I am working on modeling some data, and I've obtained an expression that is the ratio of two upper incomplete gamma functions:
$$p = \frac{\Gamma(a,x_\text{signal})}{\Gamma(a,x_\text{noise})}$$
The parameterization of the gamma function is the same as on Wolfram|Alpha: https://mathworld.wolfram.com/IncompleteGammaFunction.html. I would like to rearrange this equation to solve for the value of $x_{signal}$. I suspect this is not possible, but I do not have the mathematical skills to be certain.

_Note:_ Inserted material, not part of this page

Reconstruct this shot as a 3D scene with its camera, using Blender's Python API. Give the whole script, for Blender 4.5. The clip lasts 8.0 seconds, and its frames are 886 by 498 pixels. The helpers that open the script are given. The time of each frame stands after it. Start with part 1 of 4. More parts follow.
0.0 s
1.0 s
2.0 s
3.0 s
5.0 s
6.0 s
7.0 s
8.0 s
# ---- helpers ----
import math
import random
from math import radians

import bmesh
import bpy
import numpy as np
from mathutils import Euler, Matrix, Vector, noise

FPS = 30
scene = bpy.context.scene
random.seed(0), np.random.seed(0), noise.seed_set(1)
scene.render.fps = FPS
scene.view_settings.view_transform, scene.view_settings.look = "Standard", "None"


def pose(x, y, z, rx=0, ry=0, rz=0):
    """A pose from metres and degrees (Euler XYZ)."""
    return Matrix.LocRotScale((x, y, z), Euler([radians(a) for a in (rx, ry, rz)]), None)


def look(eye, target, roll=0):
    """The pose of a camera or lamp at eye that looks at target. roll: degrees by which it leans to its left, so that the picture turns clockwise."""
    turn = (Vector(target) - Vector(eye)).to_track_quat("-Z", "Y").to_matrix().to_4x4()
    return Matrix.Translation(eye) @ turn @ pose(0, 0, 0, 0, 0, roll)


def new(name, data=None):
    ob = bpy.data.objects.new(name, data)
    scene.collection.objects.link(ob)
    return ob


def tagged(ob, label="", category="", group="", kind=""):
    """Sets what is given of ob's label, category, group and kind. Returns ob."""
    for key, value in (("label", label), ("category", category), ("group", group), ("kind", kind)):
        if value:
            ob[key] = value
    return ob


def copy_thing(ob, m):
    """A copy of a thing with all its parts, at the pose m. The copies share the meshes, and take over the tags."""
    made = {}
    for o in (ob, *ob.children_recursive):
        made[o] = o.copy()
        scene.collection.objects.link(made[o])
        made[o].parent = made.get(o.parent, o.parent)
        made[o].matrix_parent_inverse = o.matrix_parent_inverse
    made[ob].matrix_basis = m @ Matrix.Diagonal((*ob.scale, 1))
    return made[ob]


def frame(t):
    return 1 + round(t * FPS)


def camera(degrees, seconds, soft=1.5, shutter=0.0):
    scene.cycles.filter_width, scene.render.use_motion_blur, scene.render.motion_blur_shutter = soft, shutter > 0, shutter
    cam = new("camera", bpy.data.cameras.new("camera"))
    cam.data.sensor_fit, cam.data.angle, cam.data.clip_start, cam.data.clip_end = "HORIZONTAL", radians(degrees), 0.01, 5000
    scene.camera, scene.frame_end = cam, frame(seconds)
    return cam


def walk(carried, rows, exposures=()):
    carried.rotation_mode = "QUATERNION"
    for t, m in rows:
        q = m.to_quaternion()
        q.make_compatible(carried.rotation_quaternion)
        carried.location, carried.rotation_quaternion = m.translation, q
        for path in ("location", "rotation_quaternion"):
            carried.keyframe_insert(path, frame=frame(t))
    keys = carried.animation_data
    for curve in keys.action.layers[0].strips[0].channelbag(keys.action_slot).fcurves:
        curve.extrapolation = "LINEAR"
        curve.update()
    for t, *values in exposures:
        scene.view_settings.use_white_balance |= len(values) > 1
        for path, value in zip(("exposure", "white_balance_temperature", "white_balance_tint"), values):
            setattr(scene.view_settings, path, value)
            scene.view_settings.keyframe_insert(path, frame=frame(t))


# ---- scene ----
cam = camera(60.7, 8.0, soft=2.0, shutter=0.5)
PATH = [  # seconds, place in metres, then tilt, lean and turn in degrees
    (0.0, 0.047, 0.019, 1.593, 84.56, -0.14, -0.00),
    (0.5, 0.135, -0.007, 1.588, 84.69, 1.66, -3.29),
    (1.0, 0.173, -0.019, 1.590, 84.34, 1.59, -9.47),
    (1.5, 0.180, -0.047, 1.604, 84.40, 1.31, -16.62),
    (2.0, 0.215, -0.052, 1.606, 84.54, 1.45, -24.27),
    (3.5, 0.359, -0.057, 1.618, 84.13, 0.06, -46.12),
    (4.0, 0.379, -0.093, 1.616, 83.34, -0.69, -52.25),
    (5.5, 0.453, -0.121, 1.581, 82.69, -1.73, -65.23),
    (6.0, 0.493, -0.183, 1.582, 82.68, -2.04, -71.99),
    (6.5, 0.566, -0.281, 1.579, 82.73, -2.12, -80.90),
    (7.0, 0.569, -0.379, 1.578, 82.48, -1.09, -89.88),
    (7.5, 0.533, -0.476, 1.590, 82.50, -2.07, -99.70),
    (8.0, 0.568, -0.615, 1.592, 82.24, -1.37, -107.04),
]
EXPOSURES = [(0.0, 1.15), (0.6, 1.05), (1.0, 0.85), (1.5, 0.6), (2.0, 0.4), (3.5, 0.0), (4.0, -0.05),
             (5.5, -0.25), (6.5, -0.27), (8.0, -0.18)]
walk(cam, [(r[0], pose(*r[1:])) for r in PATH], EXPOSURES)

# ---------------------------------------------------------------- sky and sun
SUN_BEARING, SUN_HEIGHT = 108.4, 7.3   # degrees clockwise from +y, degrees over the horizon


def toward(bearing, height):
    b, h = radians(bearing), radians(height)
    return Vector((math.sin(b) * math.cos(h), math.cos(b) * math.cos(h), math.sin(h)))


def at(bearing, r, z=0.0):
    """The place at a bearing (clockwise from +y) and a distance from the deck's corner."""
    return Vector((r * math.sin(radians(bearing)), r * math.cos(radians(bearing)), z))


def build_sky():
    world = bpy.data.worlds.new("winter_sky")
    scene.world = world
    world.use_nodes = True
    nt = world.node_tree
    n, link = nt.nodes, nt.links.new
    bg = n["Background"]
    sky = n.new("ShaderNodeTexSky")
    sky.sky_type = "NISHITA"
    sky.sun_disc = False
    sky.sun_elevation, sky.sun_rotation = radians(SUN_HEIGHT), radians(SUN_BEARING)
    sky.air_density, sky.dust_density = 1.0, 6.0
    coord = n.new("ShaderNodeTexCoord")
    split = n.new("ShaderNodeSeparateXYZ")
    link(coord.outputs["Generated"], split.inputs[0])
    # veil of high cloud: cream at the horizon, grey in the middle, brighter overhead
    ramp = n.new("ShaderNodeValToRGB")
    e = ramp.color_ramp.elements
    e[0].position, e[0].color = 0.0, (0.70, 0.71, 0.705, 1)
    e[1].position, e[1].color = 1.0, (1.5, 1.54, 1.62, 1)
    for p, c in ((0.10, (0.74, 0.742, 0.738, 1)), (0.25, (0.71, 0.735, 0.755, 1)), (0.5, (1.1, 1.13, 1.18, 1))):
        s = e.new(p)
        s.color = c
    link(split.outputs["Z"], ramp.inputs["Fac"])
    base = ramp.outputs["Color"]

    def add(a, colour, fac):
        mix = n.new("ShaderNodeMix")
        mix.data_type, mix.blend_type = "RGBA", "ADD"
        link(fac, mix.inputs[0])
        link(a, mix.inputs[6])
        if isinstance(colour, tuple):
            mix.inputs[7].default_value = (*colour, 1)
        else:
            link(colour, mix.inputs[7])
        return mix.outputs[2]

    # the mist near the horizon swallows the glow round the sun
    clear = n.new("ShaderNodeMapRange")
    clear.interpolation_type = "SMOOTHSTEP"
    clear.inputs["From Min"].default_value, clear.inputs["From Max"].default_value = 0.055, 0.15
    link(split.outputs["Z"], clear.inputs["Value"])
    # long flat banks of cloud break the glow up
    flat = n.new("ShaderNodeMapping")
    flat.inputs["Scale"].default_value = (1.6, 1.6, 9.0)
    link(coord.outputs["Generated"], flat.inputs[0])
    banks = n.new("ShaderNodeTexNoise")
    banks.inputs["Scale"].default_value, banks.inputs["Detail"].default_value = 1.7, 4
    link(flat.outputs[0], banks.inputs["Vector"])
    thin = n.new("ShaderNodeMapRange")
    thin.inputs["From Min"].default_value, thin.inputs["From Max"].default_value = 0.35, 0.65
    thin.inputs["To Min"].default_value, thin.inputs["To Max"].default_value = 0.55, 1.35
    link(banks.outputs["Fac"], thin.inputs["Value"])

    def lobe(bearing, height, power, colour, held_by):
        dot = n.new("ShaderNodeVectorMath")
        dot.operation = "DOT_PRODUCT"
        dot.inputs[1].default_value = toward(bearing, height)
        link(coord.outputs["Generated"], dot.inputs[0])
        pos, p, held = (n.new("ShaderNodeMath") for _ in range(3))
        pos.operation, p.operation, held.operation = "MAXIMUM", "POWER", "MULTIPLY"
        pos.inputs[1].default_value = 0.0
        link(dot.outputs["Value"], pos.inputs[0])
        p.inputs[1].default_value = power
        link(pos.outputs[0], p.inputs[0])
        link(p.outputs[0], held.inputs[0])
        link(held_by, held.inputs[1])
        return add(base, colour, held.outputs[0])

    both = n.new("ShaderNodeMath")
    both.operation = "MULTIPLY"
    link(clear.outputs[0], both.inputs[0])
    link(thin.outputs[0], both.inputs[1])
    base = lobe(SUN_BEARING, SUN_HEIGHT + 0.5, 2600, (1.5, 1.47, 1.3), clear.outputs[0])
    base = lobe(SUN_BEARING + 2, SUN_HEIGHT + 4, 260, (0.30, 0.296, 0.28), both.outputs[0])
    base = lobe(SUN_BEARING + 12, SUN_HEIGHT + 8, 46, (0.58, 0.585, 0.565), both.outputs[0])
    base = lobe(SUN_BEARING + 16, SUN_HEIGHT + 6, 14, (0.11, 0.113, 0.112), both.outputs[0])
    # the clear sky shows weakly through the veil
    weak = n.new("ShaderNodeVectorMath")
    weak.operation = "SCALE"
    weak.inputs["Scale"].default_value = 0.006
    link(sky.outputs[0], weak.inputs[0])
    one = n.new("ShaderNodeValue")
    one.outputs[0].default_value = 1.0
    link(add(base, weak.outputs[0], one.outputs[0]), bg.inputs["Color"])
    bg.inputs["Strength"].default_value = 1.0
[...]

I've tried converting both upper incomplete gamma functions into their equivalent integral representations, but that doesn't provide me with any obvious way forward:
$$p = \frac{\int_{t=x_\text{signal}}^\infty t^{a-1}\cdot e^{-t} dt}{\int_{t=x_\text{noise}}^\infty t^{a-1}\cdot e^{-t} dt}$$
Any help (including confirmation that such a solution is not obtainable) would be greatly appreciated.
EDIT:
In case it helps, $p = 0.4390$ in my case. The value of $a$ is unknown, except that it is $\geq 1$. Also, both $x_{signal}$ and $x_{noise}$ are $\geq0$, with $x_{signal} \geq x_{noise}$.